Some supplies are stabilized. Some supplies provide the stated output voltage (more or less) under the specified load. And under no or low load a voltage that is much higher. A digital camera connected to a PSU is unlikely to draw 3 Amps all the time :-)
Also: some appliances take their input voltage to an internal stabilizer. While others just supply it to their chips. Without good knowledge of both the PSU and the camera, it is
easy
to blow the camera.
-- Kind regards, Gerard Bok
Um, yeah, well I was kinda assuming that by 3A a supply isn't going
to be
unregulated, but it's a fair comment. Pre-morning tea. :-)

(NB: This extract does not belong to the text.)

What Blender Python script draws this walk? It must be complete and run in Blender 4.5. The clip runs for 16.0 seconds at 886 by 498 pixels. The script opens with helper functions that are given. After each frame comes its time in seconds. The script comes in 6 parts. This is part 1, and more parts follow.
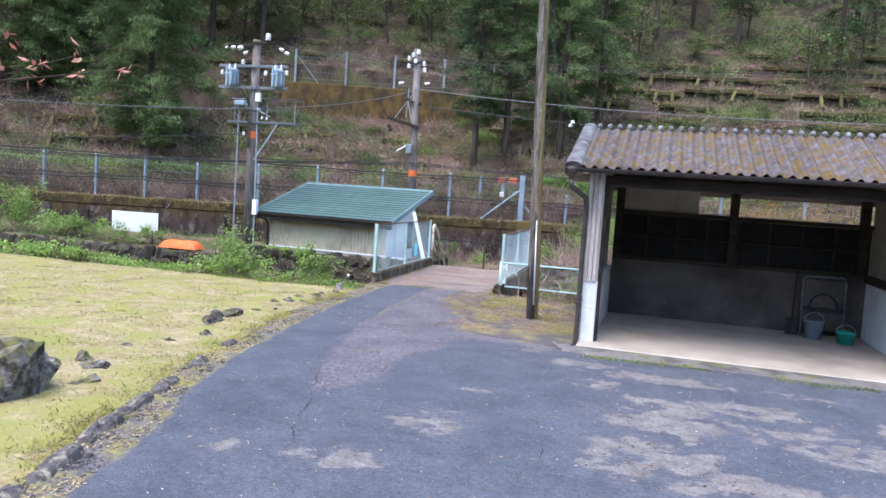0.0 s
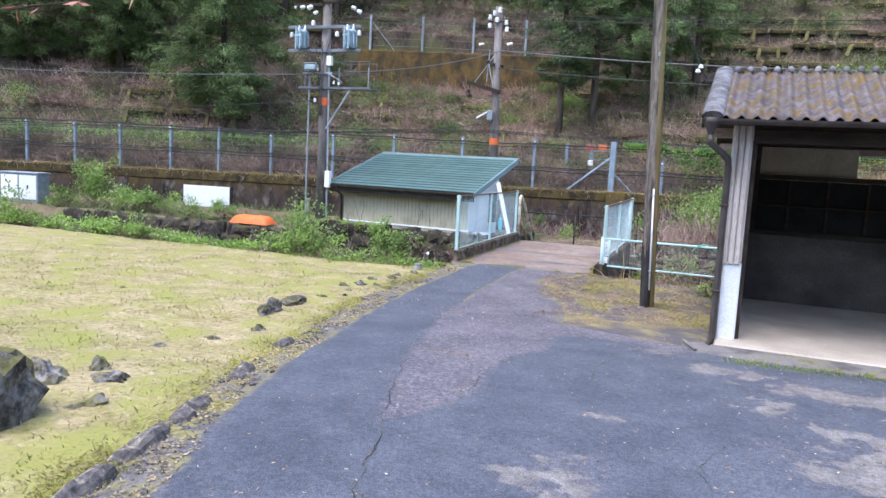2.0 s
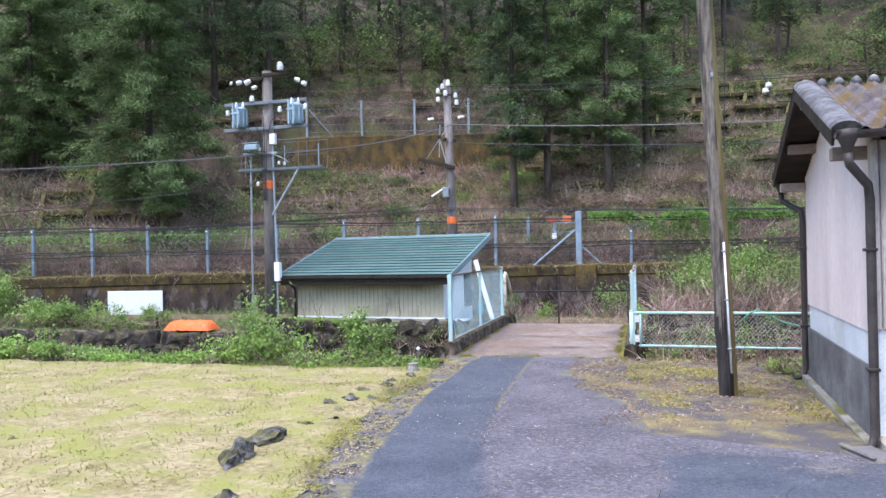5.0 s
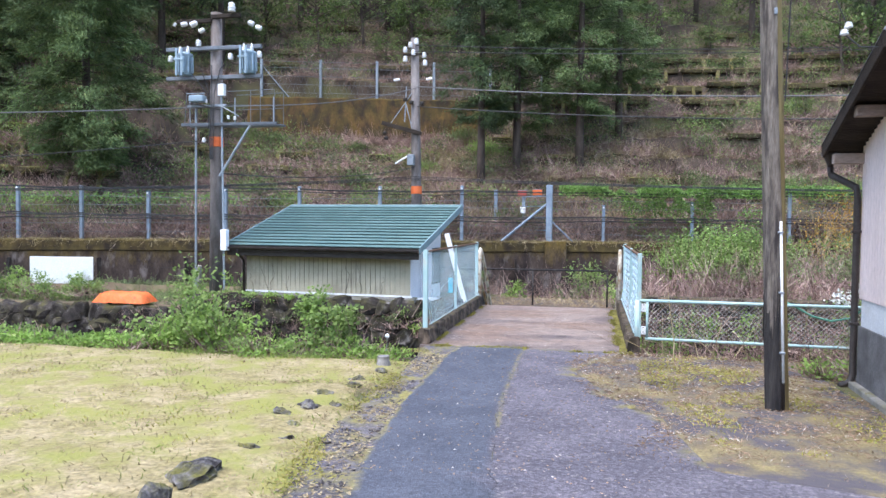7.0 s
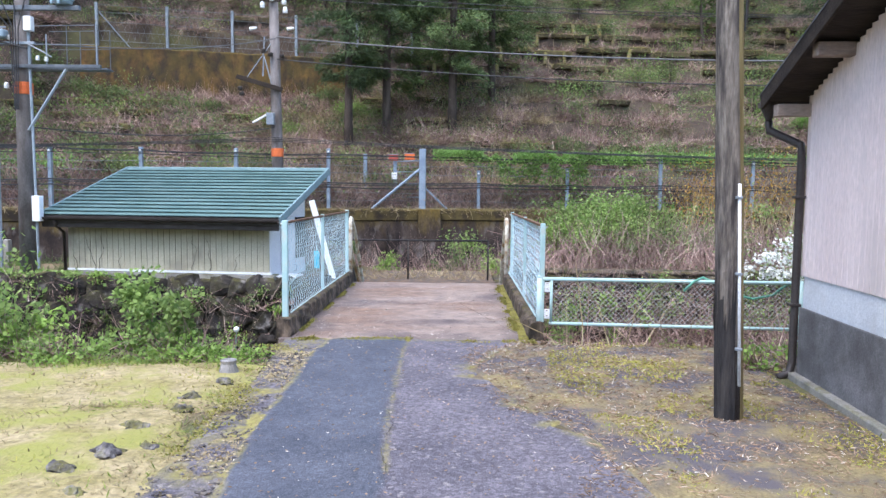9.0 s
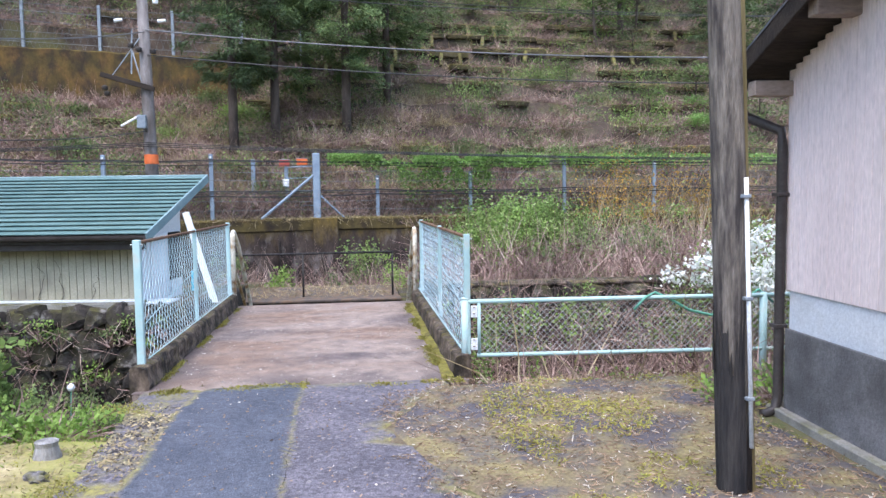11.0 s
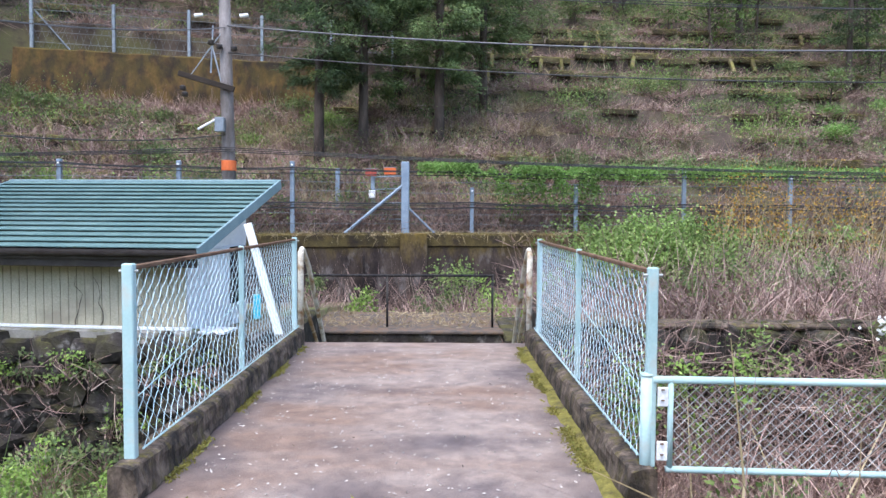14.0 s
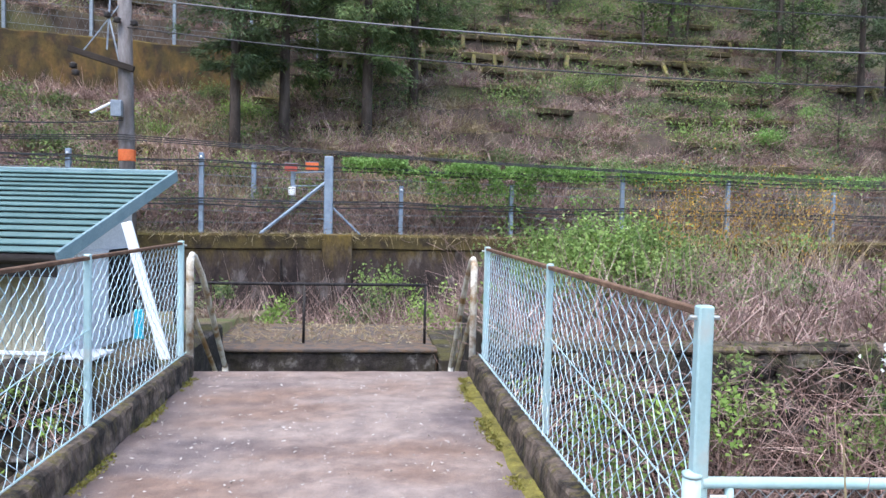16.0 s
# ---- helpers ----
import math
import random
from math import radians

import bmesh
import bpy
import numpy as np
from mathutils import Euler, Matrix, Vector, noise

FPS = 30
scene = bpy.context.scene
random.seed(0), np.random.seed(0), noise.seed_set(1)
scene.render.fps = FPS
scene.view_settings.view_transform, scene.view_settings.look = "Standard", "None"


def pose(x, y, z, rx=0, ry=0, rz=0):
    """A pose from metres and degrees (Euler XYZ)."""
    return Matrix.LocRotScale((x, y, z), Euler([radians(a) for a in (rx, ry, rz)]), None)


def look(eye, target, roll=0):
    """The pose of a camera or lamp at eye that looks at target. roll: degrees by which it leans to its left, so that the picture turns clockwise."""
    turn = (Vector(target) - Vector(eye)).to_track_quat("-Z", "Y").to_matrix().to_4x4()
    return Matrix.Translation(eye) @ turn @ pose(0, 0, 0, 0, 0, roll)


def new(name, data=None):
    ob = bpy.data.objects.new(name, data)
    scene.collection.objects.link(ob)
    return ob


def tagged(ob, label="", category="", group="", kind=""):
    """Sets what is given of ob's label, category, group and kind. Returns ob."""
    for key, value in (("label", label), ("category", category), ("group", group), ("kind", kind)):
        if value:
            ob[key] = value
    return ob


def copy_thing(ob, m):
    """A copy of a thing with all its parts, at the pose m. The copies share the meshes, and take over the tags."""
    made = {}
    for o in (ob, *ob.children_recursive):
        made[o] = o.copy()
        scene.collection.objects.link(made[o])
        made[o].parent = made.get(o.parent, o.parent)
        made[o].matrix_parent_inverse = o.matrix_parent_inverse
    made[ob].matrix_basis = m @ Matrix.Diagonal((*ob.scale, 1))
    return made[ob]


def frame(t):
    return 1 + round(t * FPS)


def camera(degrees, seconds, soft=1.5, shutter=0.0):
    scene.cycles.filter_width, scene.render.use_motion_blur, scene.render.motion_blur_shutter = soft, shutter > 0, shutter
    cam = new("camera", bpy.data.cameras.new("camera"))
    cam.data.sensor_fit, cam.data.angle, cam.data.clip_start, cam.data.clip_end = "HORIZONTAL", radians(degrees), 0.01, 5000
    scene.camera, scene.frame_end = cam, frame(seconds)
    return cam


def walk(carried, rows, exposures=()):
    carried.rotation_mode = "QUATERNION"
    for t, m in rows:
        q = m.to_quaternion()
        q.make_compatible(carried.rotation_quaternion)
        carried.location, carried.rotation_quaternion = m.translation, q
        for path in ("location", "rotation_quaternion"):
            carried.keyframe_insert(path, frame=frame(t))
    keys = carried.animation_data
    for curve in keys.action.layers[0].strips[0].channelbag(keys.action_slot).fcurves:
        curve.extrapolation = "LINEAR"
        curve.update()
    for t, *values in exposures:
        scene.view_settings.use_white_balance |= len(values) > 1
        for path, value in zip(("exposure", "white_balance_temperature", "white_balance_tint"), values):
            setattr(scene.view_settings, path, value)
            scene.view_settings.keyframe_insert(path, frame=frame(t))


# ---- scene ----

Given that the OP is only after about 3A total, a single
switch-mode (hence
regulated and stabilized) wall-wart/power-pack is a good option and
certainly better than trying to connect several up in parallel.
Cheers.
Ken
I am glad I asked before trying it. I have reviewed what you all have said and realized that it normally isn't a problem (supplying power to a digital camera) because people almost always just plain use batteries, and after kicking things around in my head realized I won't do otherwise (i.e. I will stick to batteries for these 2 cameras), my fathers' pocket camera can run off of a 1300 milliampere universal so when I transfer the images from the camera to computer the camera will stay on and not shut off due to low battery levels, in turn that will keep windows 2000 professional service pack 4 from crashing etc. (windows 2000 and xp suffer from not being true plug and play compatible operating systems - if you shut a device off without telling the operating system to unplug/eject a device through the windows add/remove hardware wizard the operating system can crash). The pocket camera can take 40 to 50 minutes to download 1 32 megabyte flash memory card's worth of pictures and at times there are 2 or 3 of those cards to download,
Whoa,40-50 minutes for one 32meg card?
Sounds like that might be your problem -it shouldn't take that long!
Some cards/readers are a bit slower than others,but if it takes that long,something else is probably wrong.
Do you have the correct drivers installed(if needed?),etc?
so if the camera shuts off after 1 I usually have to reboot to do the next, etc.. I would like to just be able to leave the camera on for an hour and get back to it then instead of waiting for the variable amount of time to pass by watching it the whole time and start the next card download. Do you see what was my predicament before my purchase of a universal 1300 ma power supply? That power supply has solved my problem. Now one of my 2 other cameras is labled at 3 volts at 2 amps for a wall-wart wall-mount power supply, but because these 2 cameras use usb to transfer their card's memory contents it is fast enough for me to monitor the transfer, etc.. The pocket camera uses the serial port for transferring so that is why it is so slow. If these newer operating systems were as plug and playable as windows 98 first edition for example then this wouldn't even be a problem at all. Solution - I will use my current wall mount universal power supply with the pocket camera and use batteries (rechargeable) for the 2 other cameras. It is really frustrating to not be able to find decent high powered power supply though - I doubt anyone has ever really run into this problem I guess though. I can't even get the add/remove hardware wizard to list any devices when I want to unplug/eject a device too, and that's on 2 separate computers. I don't know what's going on with that but what I do instead is do my "unplug/eject a device"ing from the device manager which seems to do the job 100%. Good luck all and thanks for keeping me from frying digital cameras, later!